Costuma-se dizer que quem com ferros mata, com ferros morre. E foi também na sequência de uma bola parada que o V. Guimarães conseguiu reduzir a desvantagem para 3-1, com Marega a acertar primeiro na trave e a corrigir depois para o fundo da baliza de António Filipe. Dois minutos depois, os vimaranenses voltavam para a frente da eliminatória. E estava garantido que, por causa desse tento forasteiro, não haveria prolongamento.

Assim, os últimos 25 minutos foram de loucos. Os flavienses, que tinham o treinador Ricardo Soares na bancada desde o final da primeira parte, tentavam encostar na frente mesmo sabendo que, face ao desgaste para virar as contas, muitas vezes as pernas não faziam aquilo que a cabeça pensava; já os vimaranenses aproveitavam o turbo de Hernâni, incapaz de carburar por cansaço, para criarem oportunidades e falharem a hipótese de arrumar tudo de vez.
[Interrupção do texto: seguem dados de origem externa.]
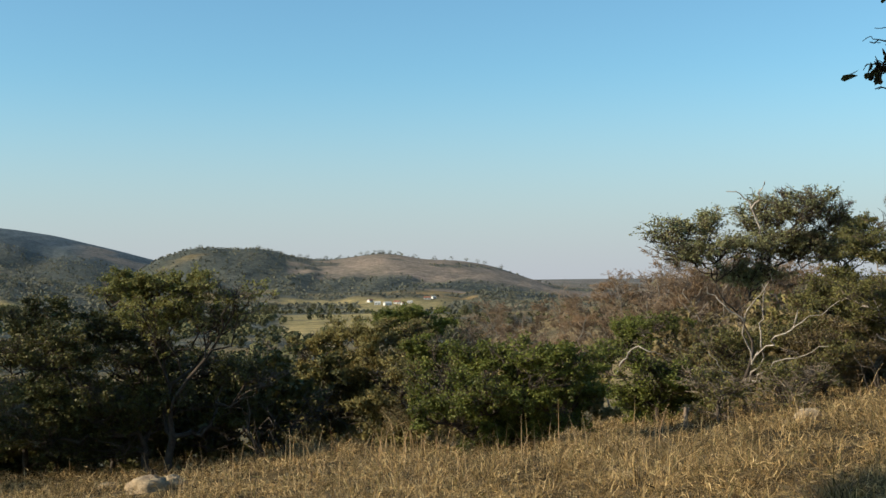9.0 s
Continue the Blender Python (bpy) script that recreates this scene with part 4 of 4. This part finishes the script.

Entre tanta emoção, só mesmo uma grande penalidade para acabar em beleza. E este era daqueles jogos onde, qualquer que fosse o desfecho desse momento tão particular do futebol, seria justo. O brinde foi conseguido por Douglas, a fava saiu a Braga. E o guarda-redes, único jogador utilizado na vitória dos minhotos na única Taça de Portugal conquistada, em 2013, que ainda se mantém no plantel, foi quem reservou a viagem para a capital.

Agora, fica apenas a saber quem será o adversário do V. Guimarães na final, que sairá entre Benfica e Estoril (os encarnados venceram a primeira mão fora por 2-1). Benfica de Rui Vitória, o treinador que conduziu os minhotos ao triunfo no Jamor em 2013 frente às águias de Jorge Jesus. Reencontro à vista?